Em 2011, o Ibama criou um plano de gestão para os animais. O objetivo era regularizar a exploração e o comércio dos animais de uma maneira sustentável. O trabalho, porém, não mostrou resultados práticos.
A pesquisadora chegou a viajar por dezenas de cidades do litoral brasileiro. Nas águas, usou a medida 50m x 2m para determinar quantos espécimes existiam na área. Desta maneira, foi possível realizar a comparação entre diferentes regiões do país. Descobriu-se, por exemplo, que os Hippocampus erectus são mais comuns no Sul e no Sudeste do Brasil, enquanto no Nordeste predominam os Hippocampus reidi.
A exploração de cavalos-marinhos é uma preocupação do governo Federal. O Instituto Brasileiro do Meio Ambiente e dos Recursos Naturais Renováveis (Ibama) reduziu a cota de exportação autorizada do animal de cinco mil há uma década para 250 exemplares anuais para cada pescador.

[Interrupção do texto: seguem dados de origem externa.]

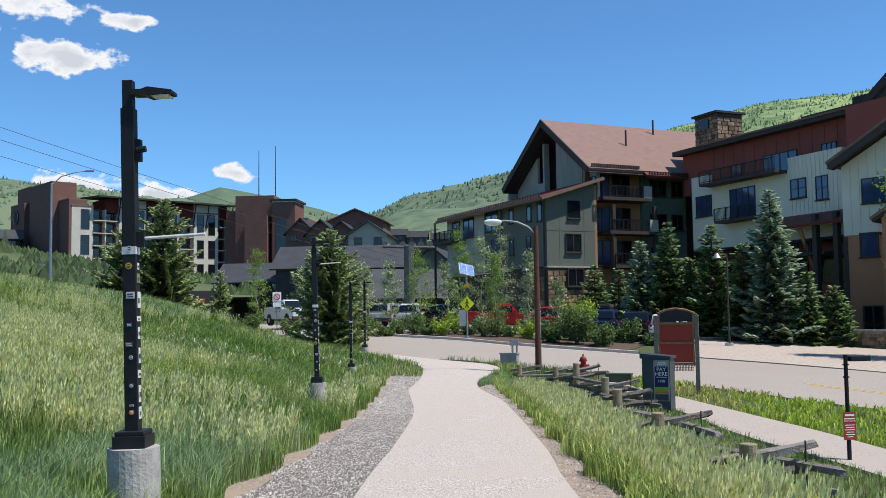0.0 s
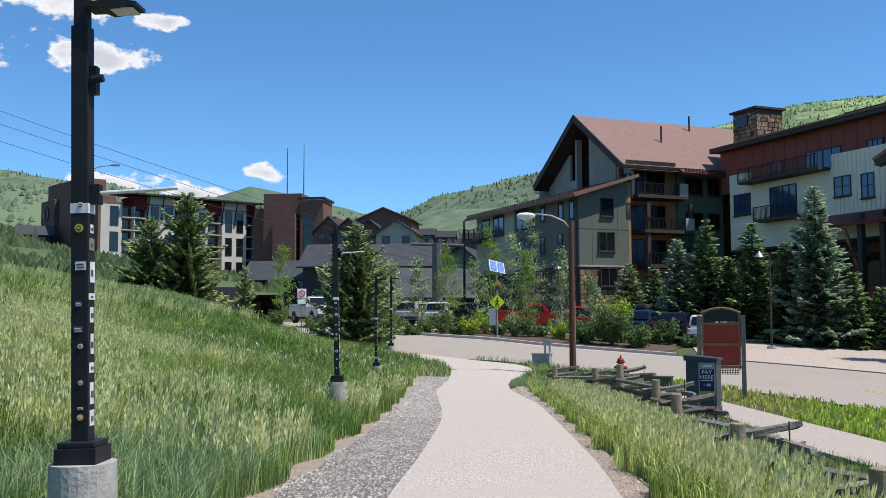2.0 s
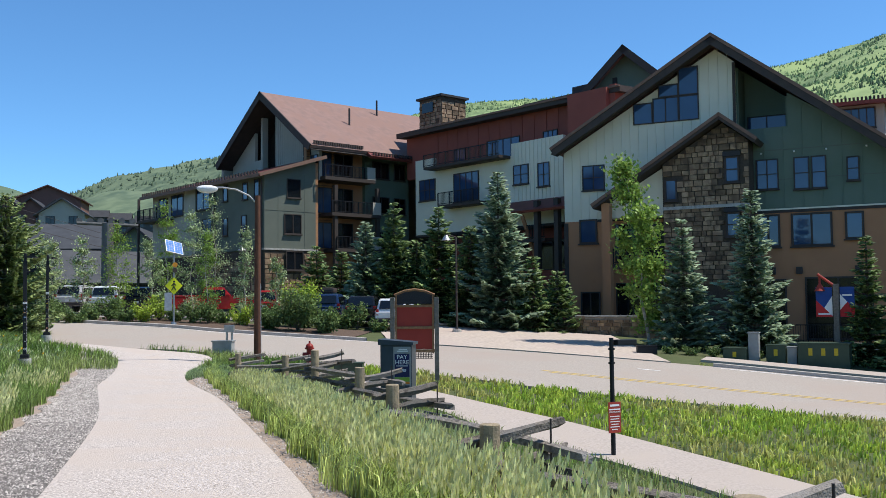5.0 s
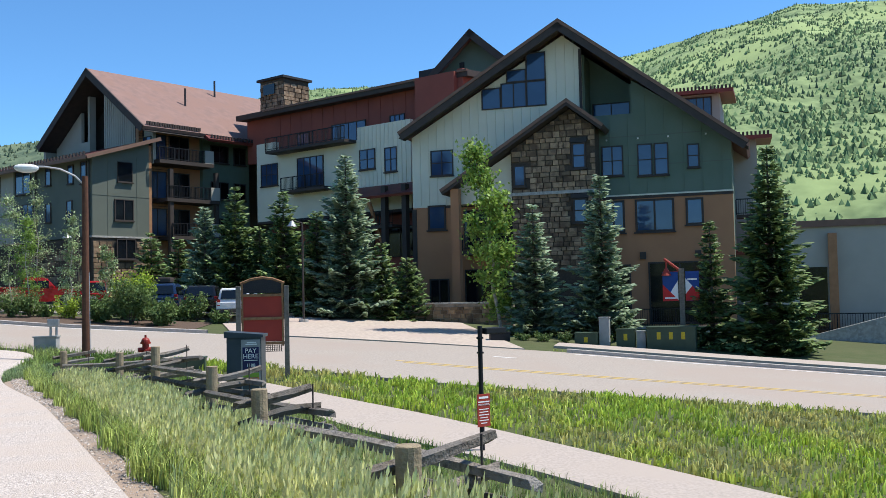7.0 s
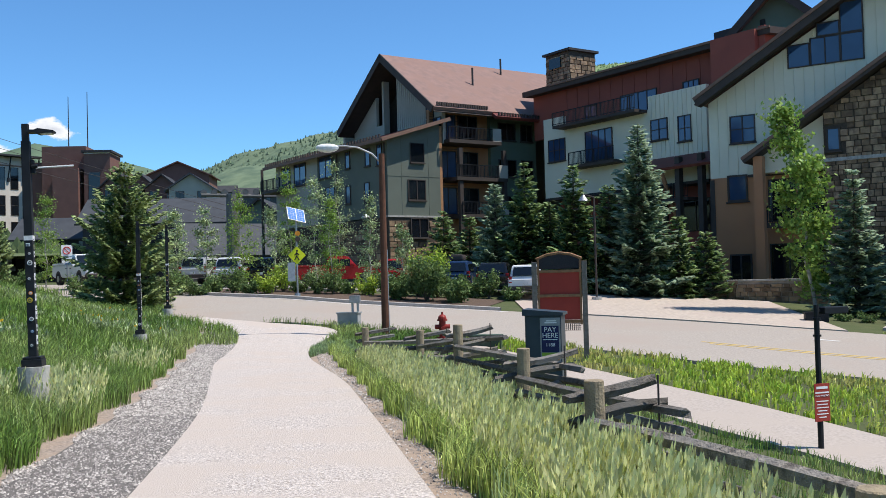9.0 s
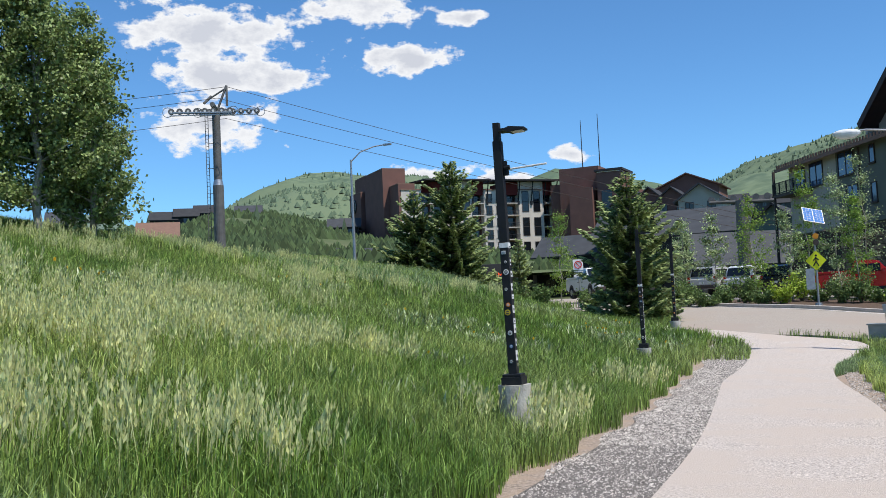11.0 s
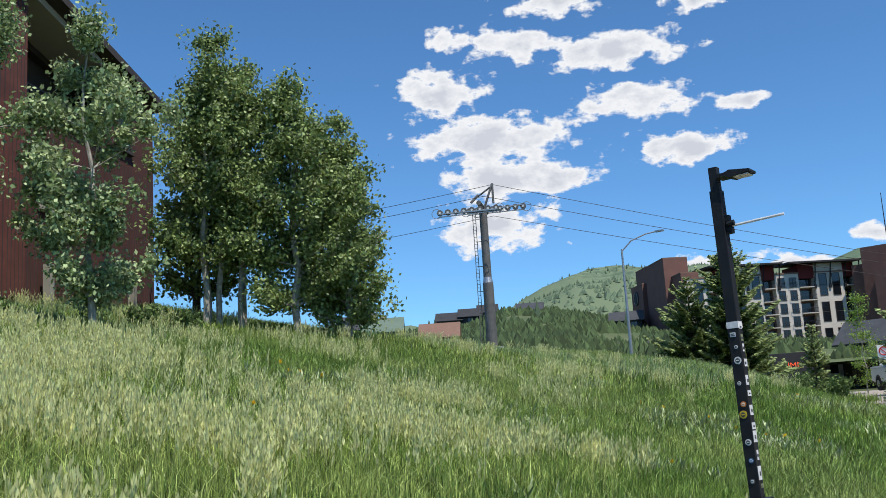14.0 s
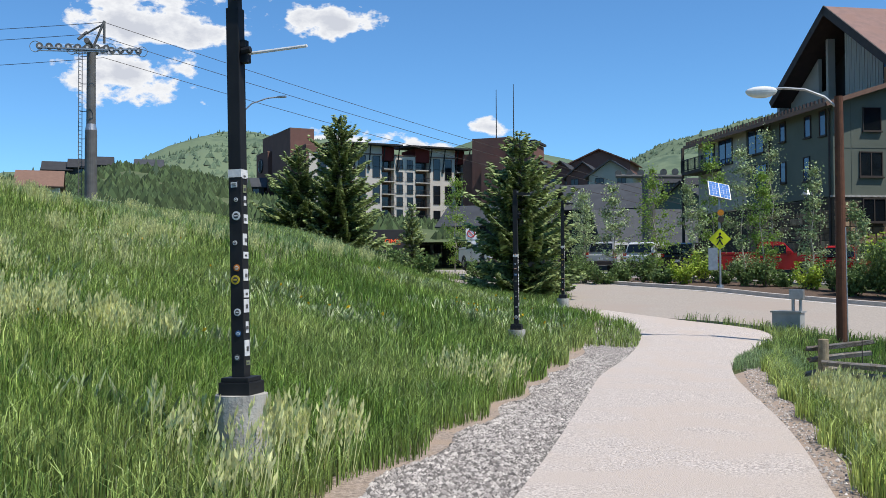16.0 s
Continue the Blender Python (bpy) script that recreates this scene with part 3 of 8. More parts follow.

O papel do Brasil como exportador de cavalos-marinhos vivos tem crescido nos últimos anos e hoje se estima que o país figure entre os cinco maiores exportadores. Em 2000, o Brasil vendeu cavalos-marinhos para pelo menos 19 países, dentre os quais os Estados Unidos, Japão, Alemanha e o Reino Unido. O Brasil também abriga um intenso comércio de cavalos-marinhos secos, que são vendidos para diversas finalidades.
A melhor maneira de protegê-los, segundo Irecê, é acompanhar as populações na natureza e manter os estudos.
- É preciso estimular, também, o desenvolvimento de pesquisas que permitam a criação em cativeiro desses animais, dentro de uma ótica de viabilidade biológica e econômica e pautada, sobretudo, pela responsabilidade socioambiental.
De acordo com Ierecê, as características do animal não permitem uma exploração intensa sem as técnicas adequadas. A importância maior dos cavalos-marinhos para a biodiversidade é o aspecto conservacionista:
- Fazem parte da mitologia e têm importância cultural, sendo associados a propriedades medicinais. A redução limita a possibilidade de estudos que adotam um modelo biológico de peculiaridades tão interessantes.
Boa parte do comércio de cavalos-marinhos tem como destino o uso ornamental, comenta Tacyana Oliveira, professora de Ciências Biológicas da Universidade Estadual da Paraíba (UEPB):
- São muito usados em aquários. Também podem ser utilizados como remédios. Outros já os procuram para uso religioso.
Os cavalos-marinhos podem ser vendidos vivos, mas também secos. Depende da espécie. No Nordeste, onde a espécie predominante é o reidi, os animais são comercializados com vida. E Tacyana completa:
- Mais para o Sul há mais negócios com os bichos secos. Costumam ser vendidos como souvenir e têm aspectos ornamentais.